Resting in Enough
Letter Seventeen
As I was walking my dog this week, something ordinary happened; everything was in order. The cool morning breeze, the sun reminding me spring had arrived, a curious pup munching fresh grass at the park. A stillness that feels almost foreign, like arriving somewhere you used to know. For perhaps thirty seconds, I was simply there. Present. Enough. And then the to-do list pounced back in my mind, as it always does, and I was off again.
I wonder how often you know that feeling. Not the thirty seconds of it, but the life of it.
Because there is a voice, isn’t there, that runs beneath so much of what we do. A voice that measures and assesses, that looks at everything you’ve built and quietly asks: but is it enough? Are you enough? It’s a voice that doesn’t get louder when things go wrong. It gets louder, strangely, when things go right. Each arrival reveals the next departure. Each achievement quietly suggests the next insufficiency. Success, it turns out, doesn’t silence that voice. It simply gives it new material.
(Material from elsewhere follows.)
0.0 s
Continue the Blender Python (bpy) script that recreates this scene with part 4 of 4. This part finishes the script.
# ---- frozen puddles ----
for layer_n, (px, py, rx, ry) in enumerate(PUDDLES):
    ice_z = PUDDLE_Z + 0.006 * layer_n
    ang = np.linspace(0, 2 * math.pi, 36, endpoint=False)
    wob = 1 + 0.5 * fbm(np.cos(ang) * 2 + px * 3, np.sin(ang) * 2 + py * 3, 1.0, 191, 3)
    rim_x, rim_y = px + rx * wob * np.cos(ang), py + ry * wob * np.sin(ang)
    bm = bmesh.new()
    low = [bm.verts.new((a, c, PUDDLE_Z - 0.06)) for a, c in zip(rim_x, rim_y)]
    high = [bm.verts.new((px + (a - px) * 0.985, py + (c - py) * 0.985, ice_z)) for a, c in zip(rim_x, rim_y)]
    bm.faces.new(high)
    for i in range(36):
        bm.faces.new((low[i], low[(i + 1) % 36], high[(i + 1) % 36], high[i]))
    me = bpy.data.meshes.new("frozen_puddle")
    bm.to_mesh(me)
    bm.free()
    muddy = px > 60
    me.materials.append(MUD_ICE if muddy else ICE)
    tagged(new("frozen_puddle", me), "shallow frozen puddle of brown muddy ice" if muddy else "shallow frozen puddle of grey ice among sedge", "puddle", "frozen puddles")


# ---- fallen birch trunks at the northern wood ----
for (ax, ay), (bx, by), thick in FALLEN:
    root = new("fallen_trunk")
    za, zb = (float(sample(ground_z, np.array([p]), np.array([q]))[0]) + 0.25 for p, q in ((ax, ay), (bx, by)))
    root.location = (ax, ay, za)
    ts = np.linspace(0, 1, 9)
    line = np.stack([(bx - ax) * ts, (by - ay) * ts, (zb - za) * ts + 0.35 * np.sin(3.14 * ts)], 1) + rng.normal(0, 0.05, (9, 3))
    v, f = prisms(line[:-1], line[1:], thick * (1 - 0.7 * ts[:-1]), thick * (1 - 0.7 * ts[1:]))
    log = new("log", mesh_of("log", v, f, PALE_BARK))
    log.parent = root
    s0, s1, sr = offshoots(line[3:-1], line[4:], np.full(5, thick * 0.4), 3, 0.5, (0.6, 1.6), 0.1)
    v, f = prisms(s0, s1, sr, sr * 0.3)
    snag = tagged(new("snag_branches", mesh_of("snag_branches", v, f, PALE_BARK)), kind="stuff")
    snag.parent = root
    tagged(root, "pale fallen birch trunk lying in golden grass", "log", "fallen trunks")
I want to say something carefully here, because it’s easy to misread what I’m pointing at. Resting in enough is not the same as giving up. It is not a retreat from ambition, or a softening of your appetite for a life well lived. You can want things. You can work towards them with everything you have. You can be hungry for growth and curious about what’s next. None of that is in question. What I’m talking about is something that sits beneath all of that, something more fundamental: the belief, so often unexamined, that your worth as a person is waiting for you somewhere up ahead. That you will be acceptable, lovable, finished, once you get there. In coaching, there’s a metanarrative we regularly bring up in client meetings called The Island. When I get to the island, then … something will be possible. Have you been there?
That belief is the wound I’m naming. And it is extraordinarily common in people who, from the outside, seem to have everything.
Where did it come from, this quiet conviction that you are not yet complete? For many of us it arrived early, before we had the language to question it. A parent whose approval always felt slightly out of reach. A classroom where love felt conditional on performance. A culture that measures everything and therefore teaches us to measure ourselves. We absorbed it the way children absorb everything: silently, completely, as if it were simply the truth about how the world works. And then we spent decades making it true by striving hard enough to keep the feeling at bay.
The striving works, up to a point. It produces real things: careers built, families raised, problems solved. But it cannot produce the one thing it promises, because that thing was never on the other side of the next achievement. It was here all along. The rest you are searching for cannot be earned. It can only be recognised.
This is what I mean by resting in enough. It is not a destination you arrive at. It is a recognition, available in any moment, that who you are right now, before the next improvement, before the next proof of your value, is already whole. Already sufficient. Already, in some essential sense, complete. Not finished in the sense of having nothing more to do. Complete in the sense of already being real.
I am not offering you a technique. I’m offering you a question. What would it feel like, just for a moment, to stop trying to turn into someone else? To let the self you already are be the one standing here, without apology?
Something happens when people genuinely touch this. A loosening. A quality of presence that doesn’t need to perform itself. Ambition that comes not from a wound that needs healing but from a natural overflow, a sense of wanting to give something rather than prove something. The difference is subtle and everything. One is grasping, anxious, never satisfied. The other is generous, grounded, alive.
It is very difficult to describe what it feels like to rest in enough, because language tends to make it sound passive or resigned. It is neither. It is more like finally putting down something heavy you had forgotten you were carrying. The hands are free. The shoulders drop. You’re still you, still engaged, still curious about what’s next. But you are no longer running from yourself.
You are allowed to stop. Not forever, not even for long. But truly, in this moment, you are allowed to arrive. To exhale. To let the life you are already living count for something without needing to be justified, added to, or transformed before it earns your approval.
You have been here this whole time. You were always already enough. And here is where the possibility of branching out is more fertile.
Until next Sunday.


I love this distinction, JL: "a sense of wanting to give something rather than prove something." I'm struck by the energy that becomes available when you don't have to strive or seek something external. That by deeply valuing what you have within, a flow of energy becomes available. Like a spring of cool water. You don't have to dig a well. Just sit and enjoy the spring. What a relief not to waste energy on striving and other people's opinions. You can just enjoy the flow of water. And the more you do, the stream of water becomes a river you can ride. ;)
I really appreciate the idea of "enough" as an antidote for striving. Ir reminds me of all the ways our Western culture, and capitalism as an organizing principle, commands us, warns us, admonished us to accumulate, improve, compete, and never stop because that means settling, conforming, and rejecting the foundational principle that underwrites the all of it. I have struggled with this impulse over the past week most acutely as I embarked on building a substack. The fear of moving slowly meaning losing your attention, missing an opportunity. I should be publishing everyday, commenting, noting, writing. Where does that come from? The platform logic itself. It's scary how easily I felt myself falling pray to it but it's unsurprising because it's a key that found a willing lock. The narrative is already embedded in my nervous system, ripe for activation. Thank you for writing and sharing. Excited to keep reading you!